▶ Given information

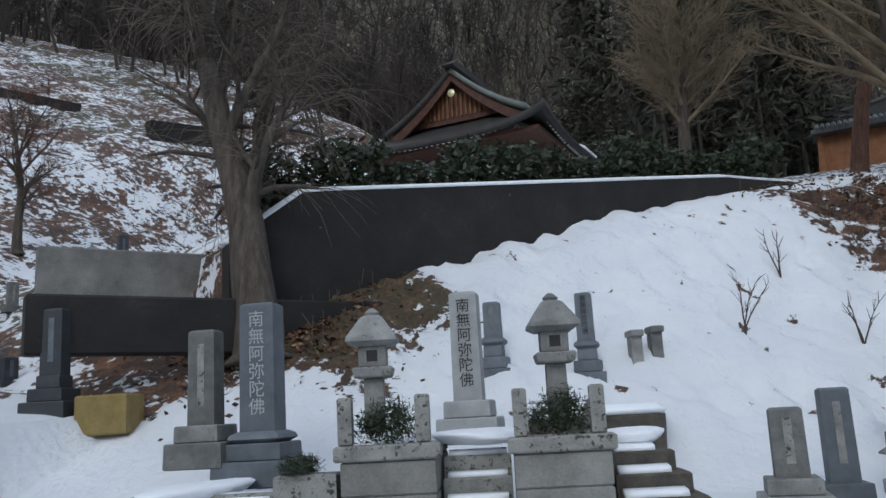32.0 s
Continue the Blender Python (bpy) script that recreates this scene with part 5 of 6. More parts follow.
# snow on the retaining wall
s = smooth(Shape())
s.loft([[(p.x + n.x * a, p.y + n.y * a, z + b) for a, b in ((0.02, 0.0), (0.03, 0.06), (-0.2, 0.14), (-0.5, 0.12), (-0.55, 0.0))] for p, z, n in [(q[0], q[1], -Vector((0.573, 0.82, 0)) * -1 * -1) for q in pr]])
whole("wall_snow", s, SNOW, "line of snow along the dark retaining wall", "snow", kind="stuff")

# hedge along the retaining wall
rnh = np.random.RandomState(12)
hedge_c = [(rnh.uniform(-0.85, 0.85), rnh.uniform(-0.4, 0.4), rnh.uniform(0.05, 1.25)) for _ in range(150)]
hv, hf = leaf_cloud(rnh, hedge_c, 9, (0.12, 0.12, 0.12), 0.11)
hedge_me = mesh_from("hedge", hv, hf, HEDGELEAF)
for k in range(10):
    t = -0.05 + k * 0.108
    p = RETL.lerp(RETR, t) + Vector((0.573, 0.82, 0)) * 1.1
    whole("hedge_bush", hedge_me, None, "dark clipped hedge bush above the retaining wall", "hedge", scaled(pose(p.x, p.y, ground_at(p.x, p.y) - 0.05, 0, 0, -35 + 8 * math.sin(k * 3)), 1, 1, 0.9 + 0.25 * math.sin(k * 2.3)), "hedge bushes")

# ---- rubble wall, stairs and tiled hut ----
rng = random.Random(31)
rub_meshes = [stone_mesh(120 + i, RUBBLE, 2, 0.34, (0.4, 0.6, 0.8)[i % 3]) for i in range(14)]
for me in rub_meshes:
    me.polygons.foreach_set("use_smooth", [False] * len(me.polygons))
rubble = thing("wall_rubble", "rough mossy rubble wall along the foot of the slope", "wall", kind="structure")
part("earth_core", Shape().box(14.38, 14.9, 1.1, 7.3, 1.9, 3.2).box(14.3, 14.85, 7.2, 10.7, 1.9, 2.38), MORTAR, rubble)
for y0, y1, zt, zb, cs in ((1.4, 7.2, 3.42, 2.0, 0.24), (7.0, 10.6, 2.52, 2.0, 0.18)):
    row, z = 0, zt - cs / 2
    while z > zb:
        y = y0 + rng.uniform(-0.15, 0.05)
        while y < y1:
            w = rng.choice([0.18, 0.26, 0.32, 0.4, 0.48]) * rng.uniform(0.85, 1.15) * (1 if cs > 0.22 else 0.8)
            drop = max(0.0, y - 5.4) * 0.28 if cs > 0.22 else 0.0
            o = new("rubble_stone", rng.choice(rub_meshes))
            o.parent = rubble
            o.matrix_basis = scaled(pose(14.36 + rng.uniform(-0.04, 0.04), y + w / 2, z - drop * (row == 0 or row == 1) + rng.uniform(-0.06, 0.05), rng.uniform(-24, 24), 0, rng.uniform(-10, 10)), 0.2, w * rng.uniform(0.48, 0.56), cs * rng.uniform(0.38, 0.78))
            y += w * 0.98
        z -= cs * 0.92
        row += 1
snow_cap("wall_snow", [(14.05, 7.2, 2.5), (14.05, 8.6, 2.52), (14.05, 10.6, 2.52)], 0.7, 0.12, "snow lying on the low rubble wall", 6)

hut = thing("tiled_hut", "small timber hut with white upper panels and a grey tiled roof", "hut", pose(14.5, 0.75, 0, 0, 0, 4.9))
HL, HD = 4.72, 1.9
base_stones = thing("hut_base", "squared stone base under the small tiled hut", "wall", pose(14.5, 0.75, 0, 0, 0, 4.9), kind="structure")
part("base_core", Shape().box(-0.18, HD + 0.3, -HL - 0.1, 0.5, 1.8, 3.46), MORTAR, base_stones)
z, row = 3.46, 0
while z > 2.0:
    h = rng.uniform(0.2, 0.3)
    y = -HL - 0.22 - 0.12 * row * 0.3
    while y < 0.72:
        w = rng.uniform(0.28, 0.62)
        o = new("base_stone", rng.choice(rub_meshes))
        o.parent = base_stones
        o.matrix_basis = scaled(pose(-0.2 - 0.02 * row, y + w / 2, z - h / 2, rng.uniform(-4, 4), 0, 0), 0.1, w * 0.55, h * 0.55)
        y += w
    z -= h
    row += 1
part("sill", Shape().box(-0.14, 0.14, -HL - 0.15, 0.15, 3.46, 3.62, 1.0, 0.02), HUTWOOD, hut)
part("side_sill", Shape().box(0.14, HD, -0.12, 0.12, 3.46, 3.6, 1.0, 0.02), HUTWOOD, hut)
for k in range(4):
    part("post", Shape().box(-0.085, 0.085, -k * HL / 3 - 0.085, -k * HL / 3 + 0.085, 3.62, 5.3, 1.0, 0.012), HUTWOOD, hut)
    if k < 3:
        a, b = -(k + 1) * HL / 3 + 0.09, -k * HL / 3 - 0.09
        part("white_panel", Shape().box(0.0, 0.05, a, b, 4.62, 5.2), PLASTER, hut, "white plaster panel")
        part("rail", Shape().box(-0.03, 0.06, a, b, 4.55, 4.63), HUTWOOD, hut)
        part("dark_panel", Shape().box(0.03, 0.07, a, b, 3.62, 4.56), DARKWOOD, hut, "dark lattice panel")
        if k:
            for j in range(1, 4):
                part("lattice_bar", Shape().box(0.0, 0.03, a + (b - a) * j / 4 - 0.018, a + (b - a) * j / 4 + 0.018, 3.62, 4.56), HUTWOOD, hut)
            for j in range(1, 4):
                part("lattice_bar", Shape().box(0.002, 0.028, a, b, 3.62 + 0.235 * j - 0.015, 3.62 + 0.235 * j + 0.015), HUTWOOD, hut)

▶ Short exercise
Copy the material exactly. Do not include the pictures.

▶ Answer in full
32.0 s
Continue the Blender Python (bpy) script that recreates this scene with part 5 of 6. More parts follow.
# snow on the retaining wall
s = smooth(Shape())
s.loft([[(p.x + n.x * a, p.y + n.y * a, z + b) for a, b in ((0.02, 0.0), (0.03, 0.06), (-0.2, 0.14), (-0.5, 0.12), (-0.55, 0.0))] for p, z, n in [(q[0], q[1], -Vector((0.573, 0.82, 0)) * -1 * -1) for q in pr]])
whole("wall_snow", s, SNOW, "line of snow along the dark retaining wall", "snow", kind="stuff")

# hedge along the retaining wall
rnh = np.random.RandomState(12)
hedge_c = [(rnh.uniform(-0.85, 0.85), rnh.uniform(-0.4, 0.4), rnh.uniform(0.05, 1.25)) for _ in range(150)]
hv, hf = leaf_cloud(rnh, hedge_c, 9, (0.12, 0.12, 0.12), 0.11)
hedge_me = mesh_from("hedge", hv, hf, HEDGELEAF)
for k in range(10):
    t = -0.05 + k * 0.108
    p = RETL.lerp(RETR, t) + Vector((0.573, 0.82, 0)) * 1.1
    whole("hedge_bush", hedge_me, None, "dark clipped hedge bush above the retaining wall", "hedge", scaled(pose(p.x, p.y, ground_at(p.x, p.y) - 0.05, 0, 0, -35 + 8 * math.sin(k * 3)), 1, 1, 0.9 + 0.25 * math.sin(k * 2.3)), "hedge bushes")

# ---- rubble wall, stairs and tiled hut ----
rng = random.Random(31)
rub_meshes = [stone_mesh(120 + i, RUBBLE, 2, 0.34, (0.4, 0.6, 0.8)[i % 3]) for i in range(14)]
for me in rub_meshes:
    me.polygons.foreach_set("use_smooth", [False] * len(me.polygons))
rubble = thing("wall_rubble", "rough mossy rubble wall along the foot of the slope", "wall", kind="structure")
part("earth_core", Shape().box(14.38, 14.9, 1.1, 7.3, 1.9, 3.2).box(14.3, 14.85, 7.2, 10.7, 1.9, 2.38), MORTAR, rubble)
for y0, y1, zt, zb, cs in ((1.4, 7.2, 3.42, 2.0, 0.24), (7.0, 10.6, 2.52, 2.0, 0.18)):
    row, z = 0, zt - cs / 2
    while z > zb:
        y = y0 + rng.uniform(-0.15, 0.05)
        while y < y1:
            w = rng.choice([0.18, 0.26, 0.32, 0.4, 0.48]) * rng.uniform(0.85, 1.15) * (1 if cs > 0.22 else 0.8)
            drop = max(0.0, y - 5.4) * 0.28 if cs > 0.22 else 0.0
            o = new("rubble_stone", rng.choice(rub_meshes))
            o.parent = rubble
            o.matrix_basis = scaled(pose(14.36 + rng.uniform(-0.04, 0.04), y + w / 2, z - drop * (row == 0 or row == 1) + rng.uniform(-0.06, 0.05), rng.uniform(-24, 24), 0, rng.uniform(-10, 10)), 0.2, w * rng.uniform(0.48, 0.56), cs * rng.uniform(0.38, 0.78))
            y += w * 0.98
        z -= cs * 0.92
        row += 1
snow_cap("wall_snow", [(14.05, 7.2, 2.5), (14.05, 8.6, 2.52), (14.05, 10.6, 2.52)], 0.7, 0.12, "snow lying on the low rubble wall", 6)

hut = thing("tiled_hut", "small timber hut with white upper panels and a grey tiled roof", "hut", pose(14.5, 0.75, 0, 0, 0, 4.9))
HL, HD = 4.72, 1.9
base_stones = thing("hut_base", "squared stone base under the small tiled hut", "wall", pose(14.5, 0.75, 0, 0, 0, 4.9), kind="structure")
part("base_core", Shape().box(-0.18, HD + 0.3, -HL - 0.1, 0.5, 1.8, 3.46), MORTAR, base_stones)
z, row = 3.46, 0
while z > 2.0:
    h = rng.uniform(0.2, 0.3)
    y = -HL - 0.22 - 0.12 * row * 0.3
    while y < 0.72:
        w = rng.uniform(0.28, 0.62)
        o = new("base_stone", rng.choice(rub_meshes))
        o.parent = base_stones
        o.matrix_basis = scaled(pose(-0.2 - 0.02 * row, y + w / 2, z - h / 2, rng.uniform(-4, 4), 0, 0), 0.1, w * 0.55, h * 0.55)
        y += w
    z -= h
    row += 1
part("sill", Shape().box(-0.14, 0.14, -HL - 0.15, 0.15, 3.46, 3.62, 1.0, 0.02), HUTWOOD, hut)
part("side_sill", Shape().box(0.14, HD, -0.12, 0.12, 3.46, 3.6, 1.0, 0.02), HUTWOOD, hut)
for k in range(4):
    part("post", Shape().box(-0.085, 0.085, -k * HL / 3 - 0.085, -k * HL / 3 + 0.085, 3.62, 5.3, 1.0, 0.012), HUTWOOD, hut)
    if k < 3:
        a, b = -(k + 1) * HL / 3 + 0.09, -k * HL / 3 - 0.09
        part("white_panel", Shape().box(0.0, 0.05, a, b, 4.62, 5.2), PLASTER, hut, "white plaster panel")
        part("rail", Shape().box(-0.03, 0.06, a, b, 4.55, 4.63), HUTWOOD, hut)
        part("dark_panel", Shape().box(0.03, 0.07, a, b, 3.62, 4.56), DARKWOOD, hut, "dark lattice panel")
        if k:
            for j in range(1, 4):
                part("lattice_bar", Shape().box(0.0, 0.03, a + (b - a) * j / 4 - 0.018, a + (b - a) * j / 4 + 0.018, 3.62, 4.56), HUTWOOD, hut)
            for j in range(1, 4):
                part("lattice_bar", Shape().box(0.002, 0.028, a, b, 3.62 + 0.235 * j - 0.015, 3.62 + 0.235 * j + 0.015), HUTWOOD, hut)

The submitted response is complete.